Participants were questioned by Payton as to how the money would be spent. Aliferis stated that the money would go to the general fund, and there was no guarantee of additional police officers. He said that, even with Measure C, the city had not gained any additional police presence. Freitas said that, while 20 additional officers had been hired, because of retirements and attrition, the number of new officers was low. Even so, he pointed out that the city council was keeping their commitment to spend 100% of Measure C money on police and code enforcement. He agreed that the money would go to the general fund, but emphasized that the general fund includes money for police officer salaries.

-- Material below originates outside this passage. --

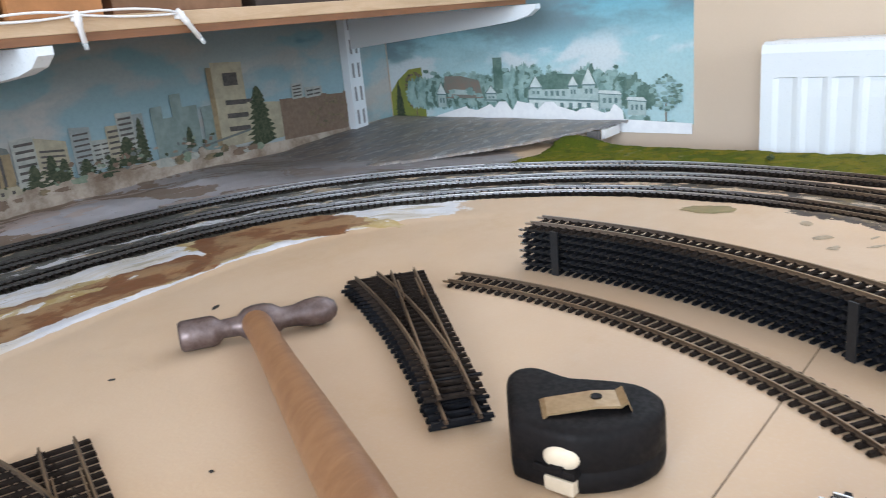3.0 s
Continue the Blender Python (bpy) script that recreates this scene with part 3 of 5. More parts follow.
M["sky_city"] = sky_paper("city_sky_print", "x")
M["sky_village"] = sky_paper("village_sky_print", "y")
INK = {
    "yellow_hill": printed("rape_field_print", (0.34, 0.315, 0.03), (0.26, 0.295, 0.05), 18),
    "olive_hill": printed("olive_hill_print", (0.28, 0.29, 0.06), (0.20, 0.235, 0.06), 30),
    "pale_hill": printed("pale_meadow_print", (0.33, 0.40, 0.21), (0.24, 0.33, 0.19), 22),
    "cream": printed("cream_facade_print", (0.42, 0.385, 0.285), (0.31, 0.29, 0.22), 70),
    "tan": printed("tan_stone_print", (0.32, 0.25, 0.15), (0.22, 0.175, 0.11), 60),
    "white": printed("white_facade_print", (0.42, 0.43, 0.40), (0.29, 0.32, 0.30), 70),
    "grey": printed("grey_facade_print", (0.30, 0.33, 0.33), (0.24, 0.28, 0.28), 160),
    "teal": printed("hazy_tower_print", (0.17, 0.23, 0.22), (0.23, 0.30, 0.295), 60),
    "slate": printed("slate_roof_print", (0.12, 0.15, 0.15), (0.17, 0.18, 0.17), 200),
    "green_roof": printed("copper_roof_print", (0.17, 0.23, 0.21), (0.13, 0.18, 0.17), 160),
    "brick": printed("brown_brick_print", (0.17, 0.12, 0.09), (0.22, 0.16, 0.12), 160),
    "dark": printed("window_print", (0.06, 0.06, 0.057), (0.11, 0.10, 0.095), 300),
    "tree": printed("dark_tree_print", (0.026, 0.042, 0.024), (0.085, 0.10, 0.06), 260),
    "bush": printed("grey_green_tree_print", (0.16, 0.22, 0.16), (0.26, 0.31, 0.24), 150),
    "autumn": printed("russet_tree_print", (0.24, 0.185, 0.115), (0.12, 0.105, 0.07), 120),
    "haze": printed("hazy_wood_print", (0.165, 0.28, 0.265), (0.30, 0.44, 0.425), 45),
    "haze_house": printed("hazy_house_print", (0.44, 0.55, 0.55), (0.33, 0.44, 0.44), 120),
    "haze_dark": printed("hazy_roof_print", (0.10, 0.175, 0.18), (0.17, 0.26, 0.26), 80),
    "pave": printed("pale_street_print", (0.47, 0.41, 0.35), (0.235, 0.18, 0.135), 26),
    "torn": printed("torn_white_paper", (0.84, 0.86, 0.88), (0.78, 0.80, 0.83), 90),
}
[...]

Referencing their campaign literature, Payton asked the opponents of Measure O to name businesses who were on the record in opposition to the landlord tax. Unable to name any, Aliferis instead said that it would hurt seniors. This tactic did not work in his favor, however, as the audience (comprised mostly of seniors) expressed their displeasure with his response. It also opened the door for Freitas to produce statistics showing that most seniors in Antioch, about 75%, would feel no effect from the tax increase. Jordan was later able to build on this theme when he emphasized that rents are based on what the market will bear, and that landlords simply do not itemize expenses in establishing rental fees. The debate regarding the effect of the measure on seniors culminated with Freitas asking seniors in the audience who had been involved with writing the measure to stand, further emphasizing his point that seniors stood to benefit from the tax initiative because they would be getting a safer city.

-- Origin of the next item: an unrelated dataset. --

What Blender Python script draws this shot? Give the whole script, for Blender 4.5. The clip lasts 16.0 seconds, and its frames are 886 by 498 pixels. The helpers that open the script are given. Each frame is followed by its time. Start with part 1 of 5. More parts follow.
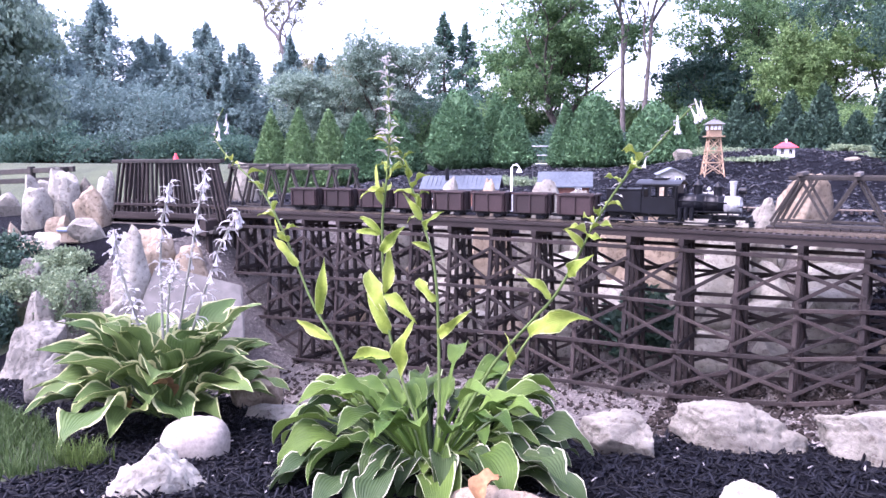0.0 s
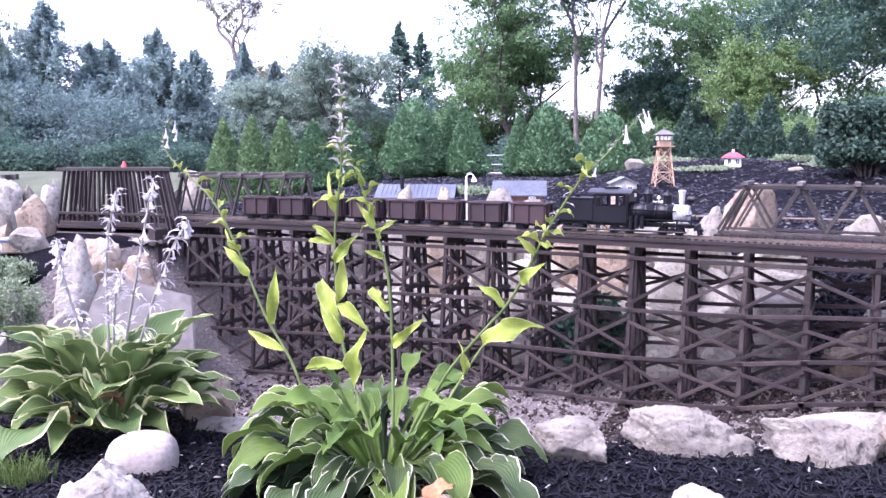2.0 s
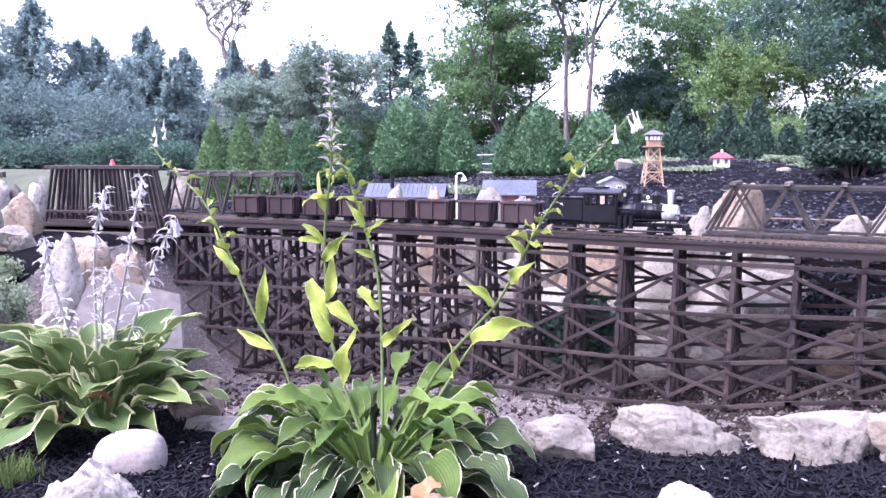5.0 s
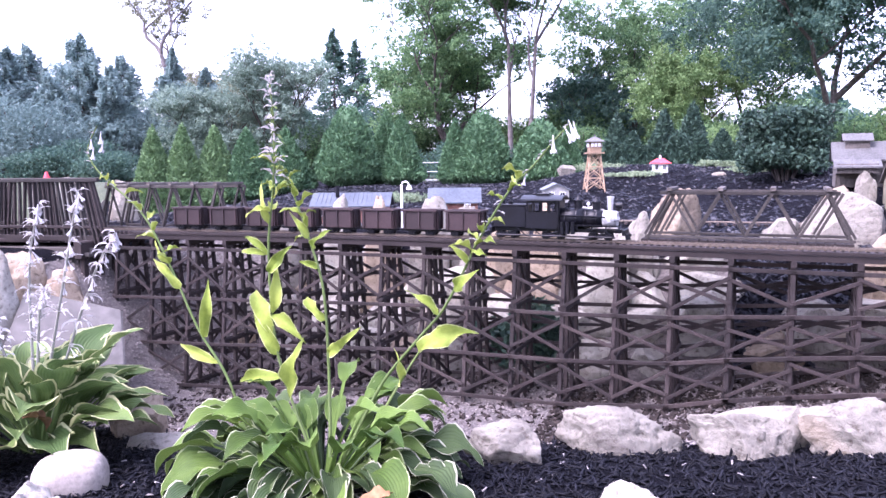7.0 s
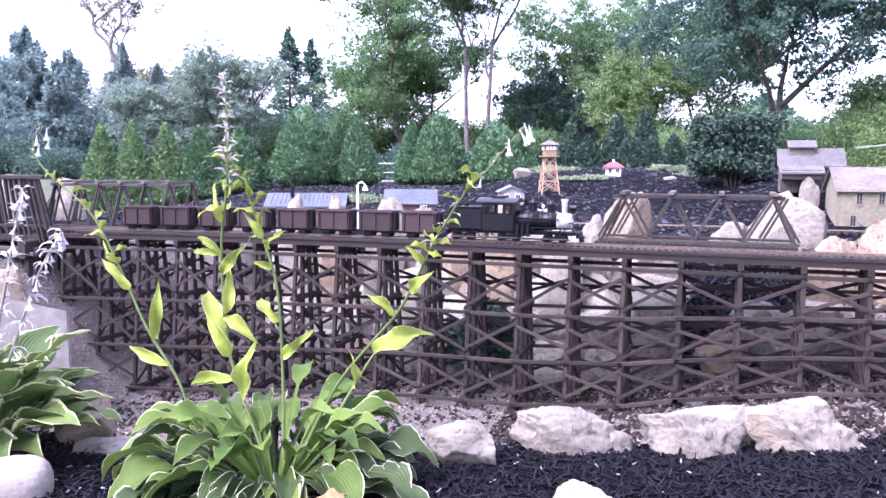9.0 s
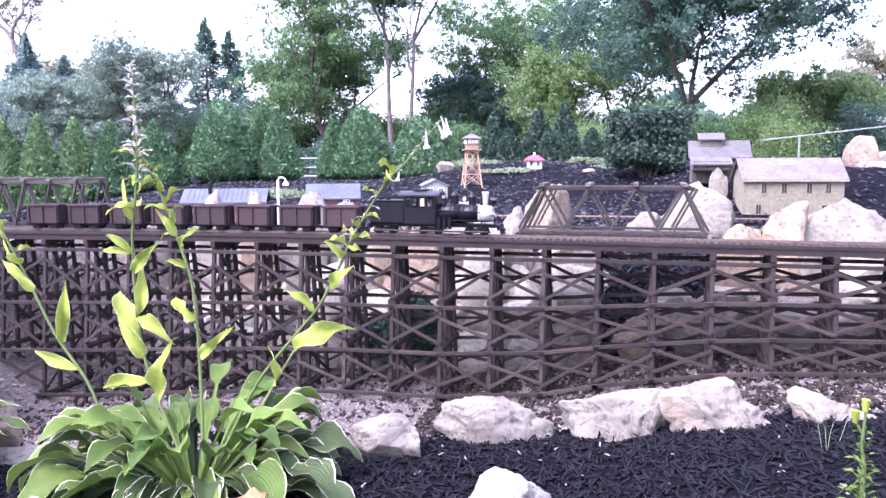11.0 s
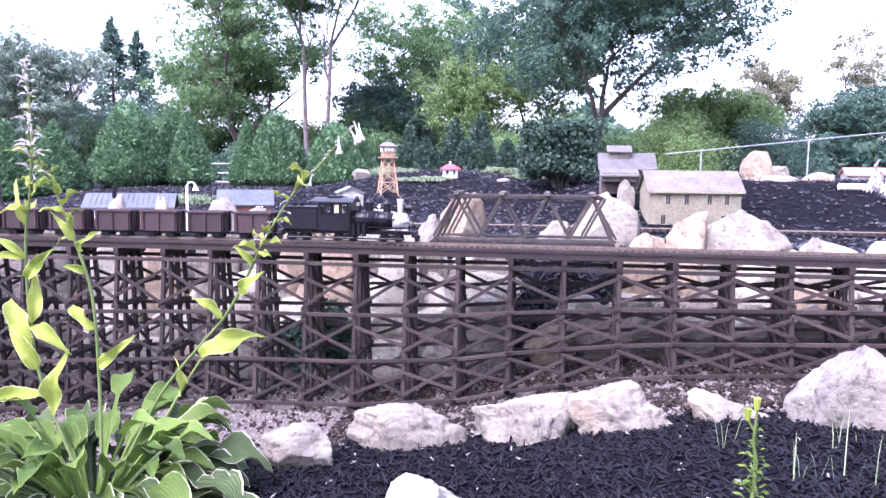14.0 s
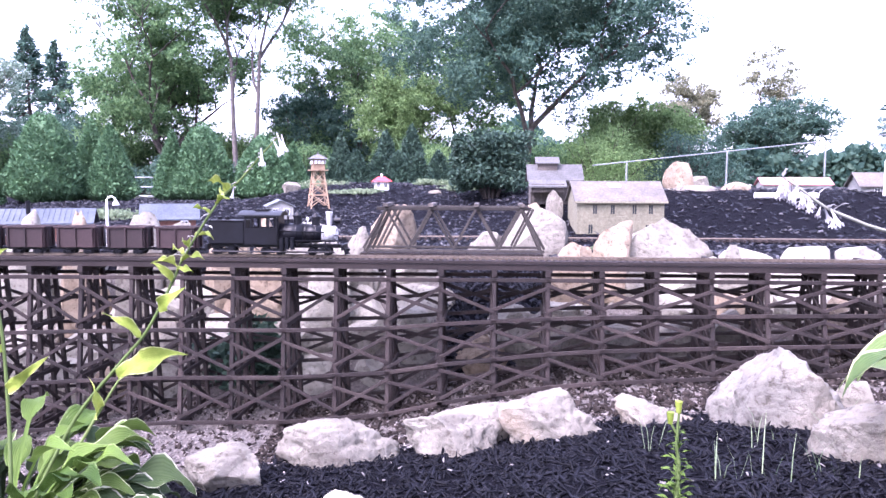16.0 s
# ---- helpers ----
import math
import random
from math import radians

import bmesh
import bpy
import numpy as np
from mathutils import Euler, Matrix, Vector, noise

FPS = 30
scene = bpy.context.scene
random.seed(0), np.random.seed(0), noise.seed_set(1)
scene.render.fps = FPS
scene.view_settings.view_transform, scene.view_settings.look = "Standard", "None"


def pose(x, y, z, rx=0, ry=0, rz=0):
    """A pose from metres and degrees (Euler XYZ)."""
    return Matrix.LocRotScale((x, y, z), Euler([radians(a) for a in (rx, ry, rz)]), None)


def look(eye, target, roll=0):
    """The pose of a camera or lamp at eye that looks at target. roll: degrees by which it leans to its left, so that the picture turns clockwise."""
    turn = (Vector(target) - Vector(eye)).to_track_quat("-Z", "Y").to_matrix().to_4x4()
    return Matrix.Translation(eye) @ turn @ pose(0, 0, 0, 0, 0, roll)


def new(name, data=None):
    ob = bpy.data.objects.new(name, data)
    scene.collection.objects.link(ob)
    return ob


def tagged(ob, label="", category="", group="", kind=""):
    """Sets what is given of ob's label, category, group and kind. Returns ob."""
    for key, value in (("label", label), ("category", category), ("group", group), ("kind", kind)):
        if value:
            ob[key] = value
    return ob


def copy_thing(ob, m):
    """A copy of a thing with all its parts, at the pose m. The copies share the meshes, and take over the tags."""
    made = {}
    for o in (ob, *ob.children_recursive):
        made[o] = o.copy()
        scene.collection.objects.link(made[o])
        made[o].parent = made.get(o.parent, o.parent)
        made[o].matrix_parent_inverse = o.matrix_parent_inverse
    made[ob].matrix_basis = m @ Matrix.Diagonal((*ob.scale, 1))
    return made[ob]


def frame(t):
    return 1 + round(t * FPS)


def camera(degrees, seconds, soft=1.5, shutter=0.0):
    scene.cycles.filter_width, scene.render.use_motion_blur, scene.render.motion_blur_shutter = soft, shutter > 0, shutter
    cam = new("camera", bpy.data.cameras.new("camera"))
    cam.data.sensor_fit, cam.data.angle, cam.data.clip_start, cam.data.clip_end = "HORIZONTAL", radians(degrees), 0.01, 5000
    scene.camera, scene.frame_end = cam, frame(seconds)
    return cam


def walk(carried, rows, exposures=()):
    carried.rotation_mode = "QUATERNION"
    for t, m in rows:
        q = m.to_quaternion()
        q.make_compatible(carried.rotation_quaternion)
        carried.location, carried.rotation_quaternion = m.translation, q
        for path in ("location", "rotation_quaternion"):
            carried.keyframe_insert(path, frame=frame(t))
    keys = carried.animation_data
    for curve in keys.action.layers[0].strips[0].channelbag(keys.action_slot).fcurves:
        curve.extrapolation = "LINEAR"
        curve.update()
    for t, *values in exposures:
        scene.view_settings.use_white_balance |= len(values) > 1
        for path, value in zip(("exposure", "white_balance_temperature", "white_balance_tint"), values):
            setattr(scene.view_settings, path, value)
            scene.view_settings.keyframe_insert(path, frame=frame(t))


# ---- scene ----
cam = camera(61.9, 16.0)
EXPOSURES = [(0.0, 2.86, 5600, 41), (8.0, 2.93, 5600, 41), (12.0, 3.08, 5600, 41), (16.0, 3.05, 5600, 41)]
PATH = [
    (0, (0.109, -0.254, 0.958), (-0.958, 1.417, 0.695), -0.4),
    (0.5, (0.115, -0.263, 0.965), (-0.93, 1.422, 0.704), -0.1),
    (1, (0.116, -0.256, 0.962), (-0.898, 1.449, 0.707), -0.1),
    (1.5, (0.116, -0.255, 0.961), (-0.872, 1.466, 0.713), -0.2),
    (2, (0.114, -0.247, 0.957), (-0.853, 1.487, 0.717), -0.2),
    (2.5, (0.113, -0.243, 0.954), (-0.853, 1.492, 0.715), -0.1),
    (3, (0.113, -0.242, 0.954), (-0.853, 1.491, 0.707), 0.1),
    (5.5, (0.121, -0.256, 0.96), (-0.81, 1.498, 0.719), 0.1),
    (6, (0.132, -0.264, 0.966), (-0.766, 1.506, 0.724), 0.4),
    (6.5, (0.134, -0.259, 0.965), (-0.718, 1.537, 0.735), -0.2),
    (7, (0.133, -0.263, 0.964), (-0.685, 1.549, 0.741), -0.6),
    (7.5, (0.13, -0.259, 0.961), (-0.658, 1.566, 0.744), -0.4),
    (8, (0.128, -0.261, 0.961), (-0.64, 1.573, 0.744), 0.0),
    (8.5, (0.129, -0.26, 0.961), (-0.615, 1.584, 0.745), 0.1),
    (9, (0.134, -0.265, 0.965), (-0.574, 1.593, 0.745), 0.1),
    (9.2, (0.135, -0.265, 0.965), (-0.562, 1.593, 0.743), -0.05),
    (11.3, (0.151, -0.262, 0.962), (-0.335, 1.666, 0.717), 0.05),
    (11.5, (0.152, -0.262, 0.962), (-0.314, 1.666, 0.71), 0.3),
    (12, (0.154, -0.265, 0.961), (-0.263, 1.676, 0.719), -0.1),
    (12.5, (0.152, -0.259, 0.955), (-0.223, 1.692, 0.723), 0.4),
    (13, (0.151, -0.259, 0.955), (-0.196, 1.698, 0.73), 0.1),
    (13.5, (0.153, -0.255, 0.954), (-0.172, 1.706, 0.733), 0.1),
    (14, (0.159, -0.262, 0.956), (-0.139, 1.704, 0.744), 0.6),
    (14.5, (0.164, -0.257, 0.957), (-0.09, 1.717, 0.756), 0.2),
    (15, (0.167, -0.255, 0.955), (-0.035, 1.726, 0.766), 0.5),
    (15.5, (0.171, -0.257, 0.958), (0.012, 1.729, 0.777), 0.3),
    (16, (0.174, -0.254, 0.954), (0.053, 1.734, 0.776), 0.2),
]
walk(cam, [(t, look(eye, target, roll)) for t, eye, target, roll in PATH], EXPOSURES)

# ---- world, sun, exposure ----
world = bpy.data.worlds.new("world")
scene.world = world
world.use_nodes = True
wn = world.node_tree
sky = wn.nodes.new("ShaderNodeTexSky")
sky.sky_type = "NISHITA"
sky.sun_disc = False
sky.sun_elevation = radians(53)
sky.sun_rotation = radians(-150)
sky.air_density, sky.dust_density, sky.ozone_density = 1.0, 4.0, 1.5
wn.nodes["Background"].inputs["Strength"].default_value = 0.15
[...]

Another question Payton raised was whether or not the city council had gone back on their word by putting the rental tax on the ballot after enlisting the support of apartment owners for the passage of Measure C last year. Freitas responded that if both measures had been on the ballot last year, they would have failed. He said that the understanding was always that the rental tax would be revisited. He went on to say that the FMBC had made many overtures to the apartment owners to reach a compromise, but they were unwilling to make any concessions regarding a tax.

Throughout the debate, it was apparent that Freitas and Jordan had prepared for the event; their talking points were well-rehearsed, and they had statistics to back up their positions. On the other hand, the opponents were frequently silent for long periods, and sometimes had little or no response to a question. When Freitas asked his opponents when they “would stop lying” in their campaign tactics, it appeared to take Cook off guard. Cook said that he would find out if someone on his side was lying, and, if so, put a stop to it.

The full debate will be shown on Comcast Local Cable Channel 24 and on the Antioch Chamber of Commerce website at The schedule will be published on the Antioch Herald website,

4 Comments to “Measure O advocates dominate opponents in forum”

  1. Marty Fernandez says:

    Nice job John! I wish Wayne Cook the best, he was totally humiliated by CoCoTax.

    SENIORS wrote the Measure and SENIORS are voting YES!

  2. Reginald Jamal Brown says:

    Woohoo!! Way to go FMBC and the good citizens of Antioch who suport this measure!
    It’s time these investor/ landlord start contributing to our city instead of ruining it!

    ———–YES ON MEASURE O——————

  3. Ken Turnage II says:

    That may have been one of the single most lopsided debates I have ever seen in my life. The opposition to measure O was woefully unprepared and did not make a single valid point. It was the debate equivalent of Michael Spinks fighting Mike Tyson!

  4. Larry L. Harrison says:

    John Crowder did a very nice summary of the debate, much better than the CC Time’s story which seemed bent on the false theme that Measure O would establish taxes aimed at seniors. I was not there, but it is apparent Don Freitas and Mark Jordan did a great job presenting the case for the measure. I too feel sympathy for Wayne Cook who was apparenty “hoodwinked” by the CAA into trying to make a case where there is none.